What does the Pistorius trial say about how gender-based violence is dealt with today?
Most of us will not have escaped hearing about the sensationalized Oscar Pistorius trial, his being found not guilty of murdering his girlfriend Reeva Steenkamp but subsequently being found guilty of culpable homicide, defined in South African law as “the unlawful negligent killing of a human being”. Widespread shock has been voiced from all corners at this verdict, even more so at Pistorius’ anticipated attempt to cash in on the Steenkamp family’s pain. Despite the theories and the conjectures however, one stark fact looms from this case; and it is that none of us can ever really know what happened that fateful night when Pistorius awoke in a stupor to the sounds of what he says he believed to be an intruder in his home.
The details and ensuing outcome of this trial says a lot about the way gender-based violence is dealt with by society today.
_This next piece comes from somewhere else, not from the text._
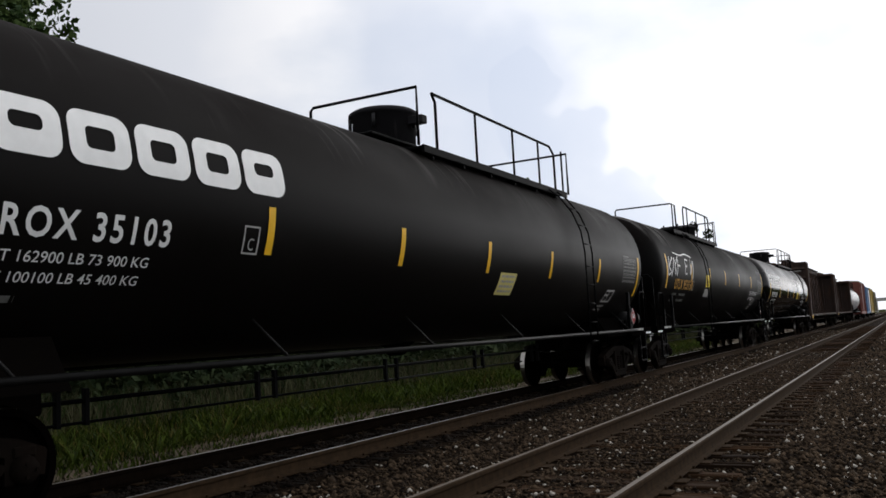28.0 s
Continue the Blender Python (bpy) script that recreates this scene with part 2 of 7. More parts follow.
        bm.from_mesh(me)
        bpy.data.objects.remove(tmp)
        bpy.data.curves.remove(cu)
        bpy.data.meshes.remove(me)
        xs, ys = [v.co.x for v in bm.verts], [v.co.y for v in bm.verts]
        if not xs:
            return self
        x0, x1, top = min(xs), max(xs), max(0.66, max(ys))
        sy = height / top
        sx = width / (x1 - x0) if width else sy
        for v in bm.verts:
            v.co = (a + (v.co.x - x0) * sx, b + v.co.y * sy, 0)
        cuts = int(height / 0.1)
        for k in range(1, cuts + 1):
            bmesh.ops.bisect_plane(bm, geom=bm.verts[:] + bm.edges[:] + bm.faces[:], plane_co=(0, b + height * k / (cuts + 1), 0), plane_no=(0, 1, 0))
        base = len(self.v)
        bm.verts.index_update()
        self.v += [self.place(v.co.x, v.co.y, self.lift) for v in bm.verts]
        self.f += [tuple(base + v.index for v in f.verts) for f in bm.faces]
        bm.free()
        return self

    def bars(self, a0, a1, b, h, rnd, gap=0.35):
        """Small writing that cannot be read: a row of short bars."""
        a = a0
        while a < a1:
            w = rnd.uniform(0.6, 2.6) * h
            self.rect(a, min(a + w, a1), b, b + h, 1)
            a += w + gap * h
        return self

    def ring(self, a0, a1, b0, b1, w, r, open_foot=False):
        """A rounded block with a hole in it; with an open foot the lower middle is left out."""
        self.cuts.append((len(self.v), len(self.f)))

        def loop(a0, a1, b0, b1, r):
            pts = []
            for ca, cb, t0 in ((a1 - r, b0 + r, -90), (a1 - r, b1 - r, 0), (a0 + r, b1 - r, 90), (a0 + r, b0 + r, 180)):
                if t0 == 0 or t0 == 180:
                    side = (b1 - b0 - 2 * r) * (1 if t0 == 0 else -1)
                    pts += [(ca + (r if t0 == 0 else -r), cb - side * (1 - q / 3)) for q in (1, 2)]
                pts += [(ca + r * math.cos(radians(t0 + 18 * q)), cb + r * math.sin(radians(t0 + 18 * q))) for q in range(6)]
            return pts

        out, hole = loop(a0, a1, b0, b1, r), loop(a0 + w * 1.15, a1 - w * 1.15, b0 + (b1 - b0) * (.42 if open_foot else 0) + (0 if open_foot else w), b1 - w, .05)
        b, n = len(self.v), len(out)
        for pts in (out, hole):
            self.v += [self.place(p[0], p[1], self.lift) for p in pts]
        self.f += [(b + i, b + (i + 1) % n, b + n + (i + 1) % n, b + n + i) for i in range(n)]
        return self

    def put(self, name, material, parent, label=""):
        me = bpy.data.meshes.new(name)
        me.from_pydata(self.v, [], self.f)
        me.materials.append(material)
        ob = part(name, me, material, parent, label)
        if name in FINE_PRINT:
            tagged(ob, kind="stuff")
        return ob

    def put_each(self, name, material, parent, label=""):
        """Every shape as a part of its own."""
        for (v0, f0), (v1, f1) in zip(self.cuts, self.cuts[1:] + [(len(self.v), len(self.f))]):
            me = bpy.data.meshes.new(name)
            me.from_pydata(self.v[v0:v1], [], [tuple(q - v0 for q in f) for f in self.f[f0:f1]])
            me.materials.append(material)
            part(name, me, material, parent, label)


# ---- materials ----
def shader(name):
    m = bpy.data.materials.new(name)
    m.use_nodes = True
    n = m.node_tree.nodes
    return m, n, m.node_tree.links, n["Principled BSDF"]


def noise_of(n, l, scale, stretch=(1, 1, 1), detail=4.0, coords="Object", rough=0.55):
    co, mp, tx = n.new("ShaderNodeTexCoord"), n.new("ShaderNodeMapping"), n.new("ShaderNodeTexNoise")
    mp.inputs["Scale"].default_value = stretch
    tx.inputs["Scale"].default_value, tx.inputs["Detail"].default_value = scale, detail
    tx.inputs["Roughness"].default_value = rough
    l.new(co.outputs[coords], mp.inputs[0])
    l.new(mp.outputs[0], tx.inputs["Vector"])
    return tx.outputs["Fac"]


def ramp_of(n, l, fac, lo, hi, v0=0.0, v1=1.0):
    r = n.new("ShaderNodeMapRange")
    r.inputs[1].default_value, r.inputs[2].default_value, r.inputs[3].default_value, r.inputs[4].default_value = lo, hi, v0, v1
    l.new(fac, r.inputs[0])
    return r.outputs[0]


def mix_of(n, l, fac, a, b, blend="MIX"):
    m = n.new("ShaderNodeMix")
    m.data_type, m.blend_type = "RGBA", blend
    for socket, value in ((0, fac), (6, a), (7, b)):
        if isinstance(value, (int, float)):
            m.inputs[socket].default_value = value
        elif isinstance(value, tuple):
            m.inputs[socket].default_value = (*value, 1) if len(value) == 3 else value
        else:
            l.new(value, m.inputs[socket])
    return m.outputs[2]


def times(n, l, a, b):
    m = n.new("ShaderNodeMath")
    m.operation = "MULTIPLY"
    for k, v in enumerate((a, b)):
        if isinstance(v, (int, float)):
            m.inputs[k].default_value = v
        else:
            l.new(v, m.inputs[k])
    return m.outputs[0]


def relief(n, l, bsdf, fac, strength, distance):
    b = n.new("ShaderNodeBump")
    b.inputs["Strength"].default_value, b.inputs["Distance"].default_value = strength, distance
    l.new(fac, b.inputs["Height"])
    l.new(b.outputs[0], bsdf.inputs["Normal"])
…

In the UK, the term ‘domestic violence’ is well-used in relation to cases such as these, the term ‘domestic’ giving these abominable acts an almost homely, everyday feel; a point highlighted by US Vice-President Joe Biden. But that is the sad truth about gender-based violence: it happens every day, in our own homes and is widespread across every strata of society. And yet, it remains invisible to the masses, and often to courts of law, because of it’s very setting: the sphere of the ‘private’ as opposed to the ‘public’.
A friend recently testified as a witness in relation to a domestic abuse court case. This was an unusual case for its type; my friend and other witnesses clearly saw the incident, it happened in broad daylight in public and the female victim was alive and ready to testify as was the male perpetrator. In the end the victim would not corroborate what the two witnesses clearly saw and the perpetrator walked away free with the incident being put down as purely accidental and a misunderstanding. The contrast between this and Pistorius’ case are striking; in both cases the perpetrator was male and survived, in one case there were multiple witnesses and the victim had the opportunity to speak out and of course, was able to walk away from the incident alive. However it was in the Pistorius case that the perpetrator met with some kind of punishment, as opposed to in my friend’s case.
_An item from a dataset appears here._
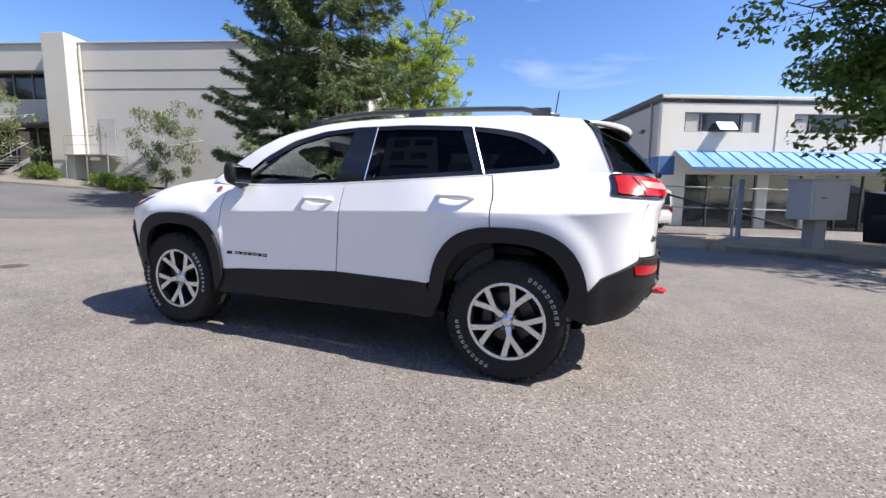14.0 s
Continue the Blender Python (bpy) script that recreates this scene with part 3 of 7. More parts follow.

So many domestic abuse cases end in the same way – even when the prosecution are lucky enough to have both a victim and witnesses ready to testify against the abuser . Often the abused will not speak out against the loved one who struck them, and when they do, it ends up being to absolve the abuser of their guilt, such as in the current debacle surrounding Ray Rice’s assault on his wife. In too many cases, the abuse goes undetected or ignored until the situation culminates in the ultimate death of the victim, as was the case with the aunt of my close friend and colleague Onjali Rauf. With gender-based violence often happening in the home where no third party is available to witness the crimes that occur, circumstances of violence often end up being mitigated and the abuser given reduced culpability and consequently, a reduced sentence.
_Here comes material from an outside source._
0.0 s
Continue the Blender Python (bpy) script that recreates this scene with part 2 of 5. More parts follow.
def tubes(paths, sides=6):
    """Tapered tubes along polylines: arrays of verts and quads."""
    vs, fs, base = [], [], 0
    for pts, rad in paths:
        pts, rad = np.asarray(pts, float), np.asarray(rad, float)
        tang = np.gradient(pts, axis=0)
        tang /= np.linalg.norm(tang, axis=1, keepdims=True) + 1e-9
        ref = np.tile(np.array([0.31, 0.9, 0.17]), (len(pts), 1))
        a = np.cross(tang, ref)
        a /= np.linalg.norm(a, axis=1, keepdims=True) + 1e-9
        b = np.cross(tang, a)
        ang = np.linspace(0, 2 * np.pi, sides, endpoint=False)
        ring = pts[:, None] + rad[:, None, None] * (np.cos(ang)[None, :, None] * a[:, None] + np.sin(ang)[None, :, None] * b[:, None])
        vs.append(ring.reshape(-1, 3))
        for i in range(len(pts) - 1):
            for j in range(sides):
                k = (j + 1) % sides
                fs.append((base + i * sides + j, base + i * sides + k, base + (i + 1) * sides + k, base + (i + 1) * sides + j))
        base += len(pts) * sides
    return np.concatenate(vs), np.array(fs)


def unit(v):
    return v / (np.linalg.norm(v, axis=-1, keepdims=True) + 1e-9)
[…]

I can’t help but wonder what Reeva Steenkamp would have done if she had survived this incident. It is clear her relationship with Oscar Pistorius was characterized by abuse. Would she be ready to put Pistorius out to dry and make sure he faced the full consequences of his actions? Or like many women out there, such as those who took part in the #whyIstayed testimonies on Twitter, would she have blamed herself, put this down to being just another freak incident, or told herself that he would never do anything like that ever again? Tragically, like too many women who have died at the hands of their male counterparts and continue to do so, we will never know.